- [Objective] Transcribe each line of the material as it is, and drop any picture.
══════════════════════════════
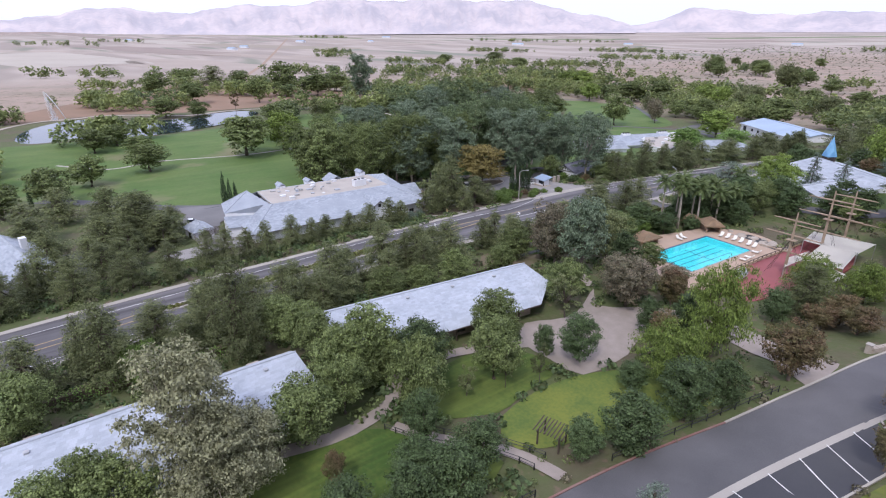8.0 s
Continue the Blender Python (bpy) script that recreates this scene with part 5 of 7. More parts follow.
scrub("hill_shrubs", "olive green shrubs dotted over the hillside", strewn(rng, 260, 70, 420, 160, 900, lambda x, y: hill(x, y) > 6), OAK_LEAF, 1.9, 40)


def hill_rocks():
    """Pale boulders and ledges strewn over the slope, too many to count."""
    rng = np.random.default_rng(12)
    pts = np.array(strewn(rng, 4200, 62, 420, 150, 760, lambda x, y: hill(x, y) > 3))
    zs, r = gza(pts[:, 0], pts[:, 1]), 0.35 + 0.9 * rng.random(len(pts)) ** 3
    ring = np.array([(math.cos(a), math.sin(a)) for a in (0.3, 1.6, 2.7, 3.9, 5.2)])
    verts, faces = [], []
    for (x, y), z, q in zip(pts, zs, r):
        k = len(verts)
        wob = rng.uniform(0.7, 1.2, 5)
        verts += [(x + c[0] * q * w, y + c[1] * q * w, z - 0.4) for c, w in zip(ring, wob)]
        verts += [(x + c[0] * q * w * 0.6, y + c[1] * q * w * 0.6, z + q * rng.uniform(0.5, 0.9)) for c, w in zip(ring, wob)]
        faces += [(k + i, k + (i + 1) % 5, k + 5 + (i + 1) % 5, k + 5 + i) for i in range(5)] + [tuple(k + 5 + i for i in range(5))]
    me = bpy.data.meshes.new("hill_rocks")
    me.from_pydata(verts, [], faces)
    me.update()
    link("hill_rocks", me, SLOPE_ROCK, None, "pale pinkish boulders strewn over the hillside", "rocks", "", "stuff")


hill_rocks()

# ---- far fields and farms ----
FIELD_TONES = [material("stubble_field", (0.37, 0.31, 0.26), (0.32, 0.265, 0.225), 0.01, 0.95, 0, 0.2), material("ploughed_field", (0.25, 0.195, 0.17), (0.29, 0.235, 0.2), 0.012, 0.95, 0, 0.2), material("green_crop_field", (0.14, 0.18, 0.085), (0.19, 0.21, 0.11), 0.01, 0.95, 0, 0.2), material("straw_field", (0.43, 0.385, 0.33), (0.38, 0.335, 0.285), 0.01, 0.95, 0, 0.2), material("fallow_field", (0.27, 0.24, 0.175), (0.31, 0.26, 0.215), 0.012, 0.95, 0, 0.2)]
FIELD_NAMES = ["pale stubble", "brown ploughed", "green crop", "straw coloured", "fallow olive"]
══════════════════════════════
- [Solution for this problem]
8.0 s
Continue the Blender Python (bpy) script that recreates this scene with part 5 of 7. More parts follow.
scrub("hill_shrubs", "olive green shrubs dotted over the hillside", strewn(rng, 260, 70, 420, 160, 900, lambda x, y: hill(x, y) > 6), OAK_LEAF, 1.9, 40)


def hill_rocks():
    """Pale boulders and ledges strewn over the slope, too many to count."""
    rng = np.random.default_rng(12)
    pts = np.array(strewn(rng, 4200, 62, 420, 150, 760, lambda x, y: hill(x, y) > 3))
    zs, r = gza(pts[:, 0], pts[:, 1]), 0.35 + 0.9 * rng.random(len(pts)) ** 3
    ring = np.array([(math.cos(a), math.sin(a)) for a in (0.3, 1.6, 2.7, 3.9, 5.2)])
    verts, faces = [], []
    for (x, y), z, q in zip(pts, zs, r):
        k = len(verts)
        wob = rng.uniform(0.7, 1.2, 5)
        verts += [(x + c[0] * q * w, y + c[1] * q * w, z - 0.4) for c, w in zip(ring, wob)]
        verts += [(x + c[0] * q * w * 0.6, y + c[1] * q * w * 0.6, z + q * rng.uniform(0.5, 0.9)) for c, w in zip(ring, wob)]
        faces += [(k + i, k + (i + 1) % 5, k + 5 + (i + 1) % 5, k + 5 + i) for i in range(5)] + [tuple(k + 5 + i for i in range(5))]
    me = bpy.data.meshes.new("hill_rocks")
    me.from_pydata(verts, [], faces)
    me.update()
    link("hill_rocks", me, SLOPE_ROCK, None, "pale pinkish boulders strewn over the hillside", "rocks", "", "stuff")


hill_rocks()

# ---- far fields and farms ----
FIELD_TONES = [material("stubble_field", (0.37, 0.31, 0.26), (0.32, 0.265, 0.225), 0.01, 0.95, 0, 0.2), material("ploughed_field", (0.25, 0.195, 0.17), (0.29, 0.235, 0.2), 0.012, 0.95, 0, 0.2), material("green_crop_field", (0.14, 0.18, 0.085), (0.19, 0.21, 0.11), 0.01, 0.95, 0, 0.2), material("straw_field", (0.43, 0.385, 0.33), (0.38, 0.335, 0.285), 0.01, 0.95, 0, 0.2), material("fallow_field", (0.27, 0.24, 0.175), (0.31, 0.26, 0.215), 0.012, 0.95, 0, 0.2)]
FIELD_NAMES = ["pale stubble", "brown ploughed", "green crop", "straw coloured", "fallow olive"]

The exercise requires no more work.